»»
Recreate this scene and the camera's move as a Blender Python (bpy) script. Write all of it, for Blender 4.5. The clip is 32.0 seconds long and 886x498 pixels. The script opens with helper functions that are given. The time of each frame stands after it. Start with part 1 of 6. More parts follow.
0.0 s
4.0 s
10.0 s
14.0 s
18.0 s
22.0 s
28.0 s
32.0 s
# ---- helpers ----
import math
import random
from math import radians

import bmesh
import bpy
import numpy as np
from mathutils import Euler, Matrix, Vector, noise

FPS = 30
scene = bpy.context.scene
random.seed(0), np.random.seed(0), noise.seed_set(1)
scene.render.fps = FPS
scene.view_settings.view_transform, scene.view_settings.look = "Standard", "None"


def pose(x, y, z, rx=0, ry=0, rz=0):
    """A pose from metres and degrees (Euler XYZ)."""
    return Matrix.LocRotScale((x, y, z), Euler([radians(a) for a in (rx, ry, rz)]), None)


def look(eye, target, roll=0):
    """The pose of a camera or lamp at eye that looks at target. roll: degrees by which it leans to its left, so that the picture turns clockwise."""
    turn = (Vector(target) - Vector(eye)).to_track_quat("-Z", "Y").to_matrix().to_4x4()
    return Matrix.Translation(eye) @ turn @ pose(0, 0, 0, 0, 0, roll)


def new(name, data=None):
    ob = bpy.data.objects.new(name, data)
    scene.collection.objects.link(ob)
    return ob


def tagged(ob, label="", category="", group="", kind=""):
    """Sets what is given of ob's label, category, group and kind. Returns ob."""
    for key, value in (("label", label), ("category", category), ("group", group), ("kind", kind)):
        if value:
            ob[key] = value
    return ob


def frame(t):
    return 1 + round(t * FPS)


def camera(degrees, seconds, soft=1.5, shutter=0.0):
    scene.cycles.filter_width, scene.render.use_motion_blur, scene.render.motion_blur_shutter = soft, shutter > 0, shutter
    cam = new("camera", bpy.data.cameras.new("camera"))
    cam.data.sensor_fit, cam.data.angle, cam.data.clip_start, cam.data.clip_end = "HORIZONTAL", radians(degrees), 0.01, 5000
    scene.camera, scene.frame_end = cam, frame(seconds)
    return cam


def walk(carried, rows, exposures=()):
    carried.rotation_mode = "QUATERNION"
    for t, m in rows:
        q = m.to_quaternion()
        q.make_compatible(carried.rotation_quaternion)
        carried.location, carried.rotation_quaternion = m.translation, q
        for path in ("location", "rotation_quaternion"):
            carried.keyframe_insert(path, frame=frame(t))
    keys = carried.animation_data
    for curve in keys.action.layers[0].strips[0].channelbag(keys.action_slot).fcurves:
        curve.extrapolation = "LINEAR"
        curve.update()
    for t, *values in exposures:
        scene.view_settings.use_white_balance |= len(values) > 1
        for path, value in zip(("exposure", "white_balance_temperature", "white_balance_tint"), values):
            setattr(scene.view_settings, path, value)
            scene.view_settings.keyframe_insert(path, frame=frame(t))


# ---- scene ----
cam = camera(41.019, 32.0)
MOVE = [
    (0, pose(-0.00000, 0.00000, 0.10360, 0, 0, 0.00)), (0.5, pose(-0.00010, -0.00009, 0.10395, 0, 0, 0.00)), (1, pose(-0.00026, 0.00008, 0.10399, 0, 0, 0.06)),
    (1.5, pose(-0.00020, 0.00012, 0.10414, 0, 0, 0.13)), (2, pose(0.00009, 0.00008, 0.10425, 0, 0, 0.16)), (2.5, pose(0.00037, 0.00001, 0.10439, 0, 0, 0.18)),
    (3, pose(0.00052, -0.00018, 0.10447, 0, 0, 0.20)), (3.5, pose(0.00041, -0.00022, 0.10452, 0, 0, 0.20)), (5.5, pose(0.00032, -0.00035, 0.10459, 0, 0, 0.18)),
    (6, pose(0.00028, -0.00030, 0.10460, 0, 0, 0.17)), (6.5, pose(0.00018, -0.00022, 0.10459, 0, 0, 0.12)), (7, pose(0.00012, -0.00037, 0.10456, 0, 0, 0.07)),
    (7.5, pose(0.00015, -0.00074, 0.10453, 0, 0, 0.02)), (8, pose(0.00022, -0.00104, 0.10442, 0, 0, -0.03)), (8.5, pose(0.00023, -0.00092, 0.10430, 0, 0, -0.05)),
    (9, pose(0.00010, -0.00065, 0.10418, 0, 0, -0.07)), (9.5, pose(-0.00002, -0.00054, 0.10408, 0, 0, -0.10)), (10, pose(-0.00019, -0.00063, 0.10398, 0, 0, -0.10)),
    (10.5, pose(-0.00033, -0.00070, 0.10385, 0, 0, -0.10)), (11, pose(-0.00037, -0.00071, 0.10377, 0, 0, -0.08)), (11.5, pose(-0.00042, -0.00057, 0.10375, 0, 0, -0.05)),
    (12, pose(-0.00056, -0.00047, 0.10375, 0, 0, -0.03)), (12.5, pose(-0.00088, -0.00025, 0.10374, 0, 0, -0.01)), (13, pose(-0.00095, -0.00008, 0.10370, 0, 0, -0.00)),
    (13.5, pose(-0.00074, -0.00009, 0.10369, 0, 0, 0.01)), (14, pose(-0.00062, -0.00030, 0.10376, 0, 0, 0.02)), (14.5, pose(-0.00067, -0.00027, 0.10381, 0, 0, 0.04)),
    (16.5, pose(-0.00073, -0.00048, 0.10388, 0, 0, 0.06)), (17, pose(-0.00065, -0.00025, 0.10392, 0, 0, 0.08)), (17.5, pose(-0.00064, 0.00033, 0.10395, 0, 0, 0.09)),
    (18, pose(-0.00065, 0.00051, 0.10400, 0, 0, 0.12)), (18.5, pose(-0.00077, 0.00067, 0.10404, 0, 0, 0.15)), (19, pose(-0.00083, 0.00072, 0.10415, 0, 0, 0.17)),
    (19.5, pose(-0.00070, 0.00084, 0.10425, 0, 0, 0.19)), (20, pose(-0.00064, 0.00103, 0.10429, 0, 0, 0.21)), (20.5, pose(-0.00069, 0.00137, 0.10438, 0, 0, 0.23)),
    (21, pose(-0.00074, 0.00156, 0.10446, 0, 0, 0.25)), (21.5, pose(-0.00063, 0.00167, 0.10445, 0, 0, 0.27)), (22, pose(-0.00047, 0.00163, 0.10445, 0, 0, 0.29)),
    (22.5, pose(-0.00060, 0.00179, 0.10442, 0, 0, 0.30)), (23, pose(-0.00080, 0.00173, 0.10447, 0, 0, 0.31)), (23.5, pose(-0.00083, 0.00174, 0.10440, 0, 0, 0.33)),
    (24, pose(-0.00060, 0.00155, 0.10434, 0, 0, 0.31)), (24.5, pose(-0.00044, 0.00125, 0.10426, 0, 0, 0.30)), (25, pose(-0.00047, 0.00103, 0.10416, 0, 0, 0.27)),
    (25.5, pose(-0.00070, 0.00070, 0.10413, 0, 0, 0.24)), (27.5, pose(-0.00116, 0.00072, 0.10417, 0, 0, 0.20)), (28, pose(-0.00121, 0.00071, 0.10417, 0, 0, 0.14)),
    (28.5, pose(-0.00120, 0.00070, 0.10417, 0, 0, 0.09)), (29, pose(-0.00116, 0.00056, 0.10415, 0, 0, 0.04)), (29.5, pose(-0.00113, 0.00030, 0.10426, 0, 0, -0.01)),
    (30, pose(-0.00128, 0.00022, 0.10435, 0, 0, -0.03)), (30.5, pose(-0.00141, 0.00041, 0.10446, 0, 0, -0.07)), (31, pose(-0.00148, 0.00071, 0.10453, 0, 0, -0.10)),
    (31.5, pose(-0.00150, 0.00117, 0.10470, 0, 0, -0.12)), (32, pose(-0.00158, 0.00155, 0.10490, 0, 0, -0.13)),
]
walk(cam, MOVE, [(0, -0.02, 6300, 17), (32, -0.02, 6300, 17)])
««
#### Task statement:
Produce an exact copy of the whole listing.

#### Finished answer:
Recreate this scene and the camera's move as a Blender Python (bpy) script. Write all of it, for Blender 4.5. The clip is 32.0 seconds long and 886x498 pixels. The script opens with helper functions that are given. The time of each frame stands after it. Start with part 1 of 6. More parts follow.
0.0 s
4.0 s
10.0 s
14.0 s
18.0 s
22.0 s
28.0 s
32.0 s
# ---- helpers ----
import math
import random
from math import radians

import bmesh
import bpy
import numpy as np
from mathutils import Euler, Matrix, Vector, noise

FPS = 30
scene = bpy.context.scene
random.seed(0), np.random.seed(0), noise.seed_set(1)
scene.render.fps = FPS
scene.view_settings.view_transform, scene.view_settings.look = "Standard", "None"


def pose(x, y, z, rx=0, ry=0, rz=0):
    """A pose from metres and degrees (Euler XYZ)."""
    return Matrix.LocRotScale((x, y, z), Euler([radians(a) for a in (rx, ry, rz)]), None)


def look(eye, target, roll=0):
    """The pose of a camera or lamp at eye that looks at target. roll: degrees by which it leans to its left, so that the picture turns clockwise."""
    turn = (Vector(target) - Vector(eye)).to_track_quat("-Z", "Y").to_matrix().to_4x4()
    return Matrix.Translation(eye) @ turn @ pose(0, 0, 0, 0, 0, roll)


def new(name, data=None):
    ob = bpy.data.objects.new(name, data)
    scene.collection.objects.link(ob)
    return ob


def tagged(ob, label="", category="", group="", kind=""):
    """Sets what is given of ob's label, category, group and kind. Returns ob."""
    for key, value in (("label", label), ("category", category), ("group", group), ("kind", kind)):
        if value:
            ob[key] = value
    return ob


def frame(t):
    return 1 + round(t * FPS)


def camera(degrees, seconds, soft=1.5, shutter=0.0):
    scene.cycles.filter_width, scene.render.use_motion_blur, scene.render.motion_blur_shutter = soft, shutter > 0, shutter
    cam = new("camera", bpy.data.cameras.new("camera"))
    cam.data.sensor_fit, cam.data.angle, cam.data.clip_start, cam.data.clip_end = "HORIZONTAL", radians(degrees), 0.01, 5000
    scene.camera, scene.frame_end = cam, frame(seconds)
    return cam


def walk(carried, rows, exposures=()):
    carried.rotation_mode = "QUATERNION"
    for t, m in rows:
        q = m.to_quaternion()
        q.make_compatible(carried.rotation_quaternion)
        carried.location, carried.rotation_quaternion = m.translation, q
        for path in ("location", "rotation_quaternion"):
            carried.keyframe_insert(path, frame=frame(t))
    keys = carried.animation_data
    for curve in keys.action.layers[0].strips[0].channelbag(keys.action_slot).fcurves:
        curve.extrapolation = "LINEAR"
        curve.update()
    for t, *values in exposures:
        scene.view_settings.use_white_balance |= len(values) > 1
        for path, value in zip(("exposure", "white_balance_temperature", "white_balance_tint"), values):
            setattr(scene.view_settings, path, value)
            scene.view_settings.keyframe_insert(path, frame=frame(t))


# ---- scene ----
cam = camera(41.019, 32.0)
MOVE = [
    (0, pose(-0.00000, 0.00000, 0.10360, 0, 0, 0.00)), (0.5, pose(-0.00010, -0.00009, 0.10395, 0, 0, 0.00)), (1, pose(-0.00026, 0.00008, 0.10399, 0, 0, 0.06)),
    (1.5, pose(-0.00020, 0.00012, 0.10414, 0, 0, 0.13)), (2, pose(0.00009, 0.00008, 0.10425, 0, 0, 0.16)), (2.5, pose(0.00037, 0.00001, 0.10439, 0, 0, 0.18)),
    (3, pose(0.00052, -0.00018, 0.10447, 0, 0, 0.20)), (3.5, pose(0.00041, -0.00022, 0.10452, 0, 0, 0.20)), (5.5, pose(0.00032, -0.00035, 0.10459, 0, 0, 0.18)),
    (6, pose(0.00028, -0.00030, 0.10460, 0, 0, 0.17)), (6.5, pose(0.00018, -0.00022, 0.10459, 0, 0, 0.12)), (7, pose(0.00012, -0.00037, 0.10456, 0, 0, 0.07)),
    (7.5, pose(0.00015, -0.00074, 0.10453, 0, 0, 0.02)), (8, pose(0.00022, -0.00104, 0.10442, 0, 0, -0.03)), (8.5, pose(0.00023, -0.00092, 0.10430, 0, 0, -0.05)),
    (9, pose(0.00010, -0.00065, 0.10418, 0, 0, -0.07)), (9.5, pose(-0.00002, -0.00054, 0.10408, 0, 0, -0.10)), (10, pose(-0.00019, -0.00063, 0.10398, 0, 0, -0.10)),
    (10.5, pose(-0.00033, -0.00070, 0.10385, 0, 0, -0.10)), (11, pose(-0.00037, -0.00071, 0.10377, 0, 0, -0.08)), (11.5, pose(-0.00042, -0.00057, 0.10375, 0, 0, -0.05)),
    (12, pose(-0.00056, -0.00047, 0.10375, 0, 0, -0.03)), (12.5, pose(-0.00088, -0.00025, 0.10374, 0, 0, -0.01)), (13, pose(-0.00095, -0.00008, 0.10370, 0, 0, -0.00)),
    (13.5, pose(-0.00074, -0.00009, 0.10369, 0, 0, 0.01)), (14, pose(-0.00062, -0.00030, 0.10376, 0, 0, 0.02)), (14.5, pose(-0.00067, -0.00027, 0.10381, 0, 0, 0.04)),
    (16.5, pose(-0.00073, -0.00048, 0.10388, 0, 0, 0.06)), (17, pose(-0.00065, -0.00025, 0.10392, 0, 0, 0.08)), (17.5, pose(-0.00064, 0.00033, 0.10395, 0, 0, 0.09)),
    (18, pose(-0.00065, 0.00051, 0.10400, 0, 0, 0.12)), (18.5, pose(-0.00077, 0.00067, 0.10404, 0, 0, 0.15)), (19, pose(-0.00083, 0.00072, 0.10415, 0, 0, 0.17)),
    (19.5, pose(-0.00070, 0.00084, 0.10425, 0, 0, 0.19)), (20, pose(-0.00064, 0.00103, 0.10429, 0, 0, 0.21)), (20.5, pose(-0.00069, 0.00137, 0.10438, 0, 0, 0.23)),
    (21, pose(-0.00074, 0.00156, 0.10446, 0, 0, 0.25)), (21.5, pose(-0.00063, 0.00167, 0.10445, 0, 0, 0.27)), (22, pose(-0.00047, 0.00163, 0.10445, 0, 0, 0.29)),
    (22.5, pose(-0.00060, 0.00179, 0.10442, 0, 0, 0.30)), (23, pose(-0.00080, 0.00173, 0.10447, 0, 0, 0.31)), (23.5, pose(-0.00083, 0.00174, 0.10440, 0, 0, 0.33)),
    (24, pose(-0.00060, 0.00155, 0.10434, 0, 0, 0.31)), (24.5, pose(-0.00044, 0.00125, 0.10426, 0, 0, 0.30)), (25, pose(-0.00047, 0.00103, 0.10416, 0, 0, 0.27)),
    (25.5, pose(-0.00070, 0.00070, 0.10413, 0, 0, 0.24)), (27.5, pose(-0.00116, 0.00072, 0.10417, 0, 0, 0.20)), (28, pose(-0.00121, 0.00071, 0.10417, 0, 0, 0.14)),
    (28.5, pose(-0.00120, 0.00070, 0.10417, 0, 0, 0.09)), (29, pose(-0.00116, 0.00056, 0.10415, 0, 0, 0.04)), (29.5, pose(-0.00113, 0.00030, 0.10426, 0, 0, -0.01)),
    (30, pose(-0.00128, 0.00022, 0.10435, 0, 0, -0.03)), (30.5, pose(-0.00141, 0.00041, 0.10446, 0, 0, -0.07)), (31, pose(-0.00148, 0.00071, 0.10453, 0, 0, -0.10)),
    (31.5, pose(-0.00150, 0.00117, 0.10470, 0, 0, -0.12)), (32, pose(-0.00158, 0.00155, 0.10490, 0, 0, -0.13)),
]
walk(cam, MOVE, [(0, -0.02, 6300, 17), (32, -0.02, 6300, 17)])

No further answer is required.